My 30th high school class reunion takes place in June, but I just don't know if I'll be able to make it to Mount Olive, Ill., to see those old classmates. It would be great to find out what ever happened to my old pal Mike, atop whose Kawasaki 900 we spent Senior Skip-Out Day back in 1981. Or the girls who only seemed to go out with the guys who had cars.
I suppose I'm thinking about it because I'm traveling through Brazil right now with another old friend—the kind of guy you wanted to sit behind in math class. Ag economist David Asbridge and I just took a trip to Londrina, Paraná, where he gave a presentation to about 30 farmers at Expo Londrina 2011—a big farm show in Brazil's second-largest soybean-producing state.
I translated the talk in which Asbridge said the trend seemed to point to a long trend toward more growth in soybean production here in Brazil while U.S. production stayed relatively flat.
He said the signs all point to continued demand increases for beans from places like China, on the market for protein to feed the hogs and ducks and cattle to feed 1.3 billion people. But, as the USDA's latest Planting Intentions Report shows, U.S. producers appear to favor increasing their corn production over soy. And someone is going to need to fill that world demand.
The Brazilians seemed to like that conclusion. But one guy in the audience seemed to think Asbridge was talking about U.S. farmers giving up on beans.
He wasn't. "I'm not saying Brazil will replace the U.S. as a major soybean producer," he told the questioner. "I'm saying that foreign buyers are buying now - and will continue to buy - more soybeans on world markets. And an increasing amount of the growth in demand will be met by Brazil."
And that wasn't the only thing they heard at the presentation that met with their approval. Asbridge, whose site covers world fertilizer markets and issues, told the group that fertilizer prices would likely come down a bit this year, as prices for the upcoming crop may actually be lower than for this past year.
"Due to Increasing capacity in the industry," he said, "fertilizer supplies should be more plentiful, allowing for rebuilding of inventories and less pressure on fertilizer prices. In fact, we are expecting fertilizer prices to average about ten to 15% lower over the next year, once we get through the rush of the North American spring season."

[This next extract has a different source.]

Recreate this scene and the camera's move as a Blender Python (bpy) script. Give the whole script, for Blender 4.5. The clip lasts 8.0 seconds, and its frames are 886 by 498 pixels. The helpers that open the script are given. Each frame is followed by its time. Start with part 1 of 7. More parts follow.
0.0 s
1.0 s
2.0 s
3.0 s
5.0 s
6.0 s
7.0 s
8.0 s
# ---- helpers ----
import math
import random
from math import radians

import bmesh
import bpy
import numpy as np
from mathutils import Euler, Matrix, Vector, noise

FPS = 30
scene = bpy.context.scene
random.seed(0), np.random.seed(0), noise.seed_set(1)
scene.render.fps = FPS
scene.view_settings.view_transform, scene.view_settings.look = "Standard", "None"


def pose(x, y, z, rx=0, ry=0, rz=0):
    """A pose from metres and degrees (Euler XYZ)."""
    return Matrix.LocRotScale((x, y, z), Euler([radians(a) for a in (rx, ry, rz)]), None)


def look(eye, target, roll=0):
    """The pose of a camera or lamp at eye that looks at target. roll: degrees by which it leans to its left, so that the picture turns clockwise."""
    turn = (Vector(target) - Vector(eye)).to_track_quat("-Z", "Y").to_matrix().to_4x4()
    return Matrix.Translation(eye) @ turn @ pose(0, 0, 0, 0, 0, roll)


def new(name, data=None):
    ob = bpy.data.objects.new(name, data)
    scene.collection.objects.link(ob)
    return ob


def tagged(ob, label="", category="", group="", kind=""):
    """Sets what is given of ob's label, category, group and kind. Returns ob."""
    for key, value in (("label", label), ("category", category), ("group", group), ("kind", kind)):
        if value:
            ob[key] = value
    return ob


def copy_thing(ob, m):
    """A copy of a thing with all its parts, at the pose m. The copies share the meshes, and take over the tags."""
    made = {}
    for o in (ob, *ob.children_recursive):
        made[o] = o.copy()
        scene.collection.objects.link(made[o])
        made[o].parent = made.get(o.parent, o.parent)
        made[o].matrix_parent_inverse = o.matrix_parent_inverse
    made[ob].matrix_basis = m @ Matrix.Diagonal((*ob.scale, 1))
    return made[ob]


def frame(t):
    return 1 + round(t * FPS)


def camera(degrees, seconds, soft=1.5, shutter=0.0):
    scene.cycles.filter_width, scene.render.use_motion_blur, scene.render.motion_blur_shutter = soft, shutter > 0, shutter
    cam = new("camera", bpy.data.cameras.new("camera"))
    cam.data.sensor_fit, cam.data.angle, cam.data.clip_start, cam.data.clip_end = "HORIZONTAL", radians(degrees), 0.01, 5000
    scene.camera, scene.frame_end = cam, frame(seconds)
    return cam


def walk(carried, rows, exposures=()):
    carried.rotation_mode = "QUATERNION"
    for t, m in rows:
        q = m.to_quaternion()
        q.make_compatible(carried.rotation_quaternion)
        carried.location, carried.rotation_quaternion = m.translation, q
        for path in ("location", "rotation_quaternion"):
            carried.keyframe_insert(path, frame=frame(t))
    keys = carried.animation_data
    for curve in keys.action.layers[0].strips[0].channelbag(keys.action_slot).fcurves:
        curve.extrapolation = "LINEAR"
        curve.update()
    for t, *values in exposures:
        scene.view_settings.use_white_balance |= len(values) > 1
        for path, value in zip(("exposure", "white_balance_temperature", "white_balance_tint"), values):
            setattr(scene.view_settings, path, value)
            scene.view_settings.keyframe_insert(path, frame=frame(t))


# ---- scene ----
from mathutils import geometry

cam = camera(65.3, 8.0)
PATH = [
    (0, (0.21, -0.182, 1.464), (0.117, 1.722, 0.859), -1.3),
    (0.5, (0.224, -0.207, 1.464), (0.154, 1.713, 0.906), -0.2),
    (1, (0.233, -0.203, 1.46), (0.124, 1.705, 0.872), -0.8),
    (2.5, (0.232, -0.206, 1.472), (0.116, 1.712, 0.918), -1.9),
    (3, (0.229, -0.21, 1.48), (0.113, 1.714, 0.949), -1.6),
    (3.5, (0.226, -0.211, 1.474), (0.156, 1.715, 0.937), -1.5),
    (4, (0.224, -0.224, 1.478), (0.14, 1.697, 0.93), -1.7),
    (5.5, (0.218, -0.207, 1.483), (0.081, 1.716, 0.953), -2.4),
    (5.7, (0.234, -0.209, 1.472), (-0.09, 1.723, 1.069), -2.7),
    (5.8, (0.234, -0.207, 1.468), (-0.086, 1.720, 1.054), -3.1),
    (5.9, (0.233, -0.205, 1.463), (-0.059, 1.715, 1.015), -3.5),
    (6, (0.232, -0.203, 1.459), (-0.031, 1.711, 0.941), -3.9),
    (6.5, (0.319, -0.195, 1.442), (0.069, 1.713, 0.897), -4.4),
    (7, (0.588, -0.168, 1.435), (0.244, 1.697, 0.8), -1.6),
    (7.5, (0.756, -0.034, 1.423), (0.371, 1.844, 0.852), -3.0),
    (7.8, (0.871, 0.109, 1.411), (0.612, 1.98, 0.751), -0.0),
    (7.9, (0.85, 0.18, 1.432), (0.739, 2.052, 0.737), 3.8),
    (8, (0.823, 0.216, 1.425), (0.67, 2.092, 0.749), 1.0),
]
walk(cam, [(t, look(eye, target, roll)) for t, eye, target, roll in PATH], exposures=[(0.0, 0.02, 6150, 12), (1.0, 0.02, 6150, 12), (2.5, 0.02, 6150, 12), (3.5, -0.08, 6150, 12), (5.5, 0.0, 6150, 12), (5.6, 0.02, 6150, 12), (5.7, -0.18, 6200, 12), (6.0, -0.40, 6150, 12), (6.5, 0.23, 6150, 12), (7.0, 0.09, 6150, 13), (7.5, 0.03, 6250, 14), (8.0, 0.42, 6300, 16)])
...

And that's music to the ears of farmers in a country with great rainfall but soil that is acid, powdery and tired.
So, if Asbridge is right, I may be able to get that Kaw or Harley with the money saved in time for the class reunion. Maybe then those girls would give me the time of day.
That's me on the left, conferring with David Asbridge and Paraná farmer Edison Ponti just before Asbridge's presentation.